⟨
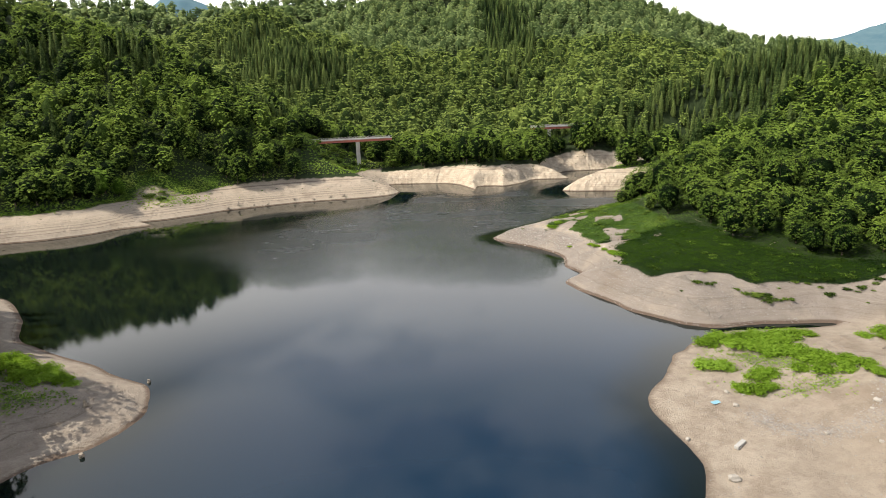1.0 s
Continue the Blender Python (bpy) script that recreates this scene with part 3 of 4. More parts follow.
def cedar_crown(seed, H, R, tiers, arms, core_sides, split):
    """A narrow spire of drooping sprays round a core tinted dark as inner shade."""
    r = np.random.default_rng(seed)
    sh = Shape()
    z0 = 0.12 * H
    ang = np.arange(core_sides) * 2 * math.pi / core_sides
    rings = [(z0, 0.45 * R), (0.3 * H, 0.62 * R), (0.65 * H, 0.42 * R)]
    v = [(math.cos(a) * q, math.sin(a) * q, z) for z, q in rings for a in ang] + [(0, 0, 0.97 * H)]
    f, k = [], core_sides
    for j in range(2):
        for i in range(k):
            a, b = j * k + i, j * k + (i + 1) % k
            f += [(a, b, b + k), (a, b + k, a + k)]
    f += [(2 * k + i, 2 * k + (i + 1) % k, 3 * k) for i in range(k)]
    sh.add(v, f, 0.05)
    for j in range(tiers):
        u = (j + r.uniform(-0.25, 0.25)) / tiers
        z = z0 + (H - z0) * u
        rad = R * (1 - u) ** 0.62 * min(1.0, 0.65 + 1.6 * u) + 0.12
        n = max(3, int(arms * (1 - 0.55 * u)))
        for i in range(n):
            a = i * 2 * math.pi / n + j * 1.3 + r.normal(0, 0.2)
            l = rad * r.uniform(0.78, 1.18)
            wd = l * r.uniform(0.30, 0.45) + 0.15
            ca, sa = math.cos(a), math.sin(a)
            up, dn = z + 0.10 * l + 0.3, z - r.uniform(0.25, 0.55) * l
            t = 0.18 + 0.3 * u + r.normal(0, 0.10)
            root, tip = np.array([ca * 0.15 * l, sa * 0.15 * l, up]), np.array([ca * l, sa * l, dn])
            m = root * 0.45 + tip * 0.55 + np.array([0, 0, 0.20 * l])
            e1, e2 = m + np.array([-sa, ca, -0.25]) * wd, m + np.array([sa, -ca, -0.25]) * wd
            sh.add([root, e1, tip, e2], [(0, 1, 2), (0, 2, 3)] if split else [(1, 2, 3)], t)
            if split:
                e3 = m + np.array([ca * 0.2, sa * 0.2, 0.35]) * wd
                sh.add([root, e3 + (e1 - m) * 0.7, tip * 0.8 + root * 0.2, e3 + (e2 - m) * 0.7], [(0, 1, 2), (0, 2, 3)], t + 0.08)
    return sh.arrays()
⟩
Quote the material exactly. Pictures stay out.

1.0 s
Continue the Blender Python (bpy) script that recreates this scene with part 3 of 4. More parts follow.
def cedar_crown(seed, H, R, tiers, arms, core_sides, split):
    """A narrow spire of drooping sprays round a core tinted dark as inner shade."""
    r = np.random.default_rng(seed)
    sh = Shape()
    z0 = 0.12 * H
    ang = np.arange(core_sides) * 2 * math.pi / core_sides
    rings = [(z0, 0.45 * R), (0.3 * H, 0.62 * R), (0.65 * H, 0.42 * R)]
    v = [(math.cos(a) * q, math.sin(a) * q, z) for z, q in rings for a in ang] + [(0, 0, 0.97 * H)]
    f, k = [], core_sides
    for j in range(2):
        for i in range(k):
            a, b = j * k + i, j * k + (i + 1) % k
            f += [(a, b, b + k), (a, b + k, a + k)]
    f += [(2 * k + i, 2 * k + (i + 1) % k, 3 * k) for i in range(k)]
    sh.add(v, f, 0.05)
    for j in range(tiers):
        u = (j + r.uniform(-0.25, 0.25)) / tiers
        z = z0 + (H - z0) * u
        rad = R * (1 - u) ** 0.62 * min(1.0, 0.65 + 1.6 * u) + 0.12
        n = max(3, int(arms * (1 - 0.55 * u)))
        for i in range(n):
            a = i * 2 * math.pi / n + j * 1.3 + r.normal(0, 0.2)
            l = rad * r.uniform(0.78, 1.18)
            wd = l * r.uniform(0.30, 0.45) + 0.15
            ca, sa = math.cos(a), math.sin(a)
            up, dn = z + 0.10 * l + 0.3, z - r.uniform(0.25, 0.55) * l
            t = 0.18 + 0.3 * u + r.normal(0, 0.10)
            root, tip = np.array([ca * 0.15 * l, sa * 0.15 * l, up]), np.array([ca * l, sa * l, dn])
            m = root * 0.45 + tip * 0.55 + np.array([0, 0, 0.20 * l])
            e1, e2 = m + np.array([-sa, ca, -0.25]) * wd, m + np.array([sa, -ca, -0.25]) * wd
            sh.add([root, e1, tip, e2], [(0, 1, 2), (0, 2, 3)] if split else [(1, 2, 3)], t)
            if split:
                e3 = m + np.array([ca * 0.2, sa * 0.2, 0.35]) * wd
                sh.add([root, e3 + (e1 - m) * 0.7, tip * 0.8 + root * 0.2, e3 + (e2 - m) * 0.7], [(0, 1, 2), (0, 2, 3)], t + 0.08)
    return sh.arrays()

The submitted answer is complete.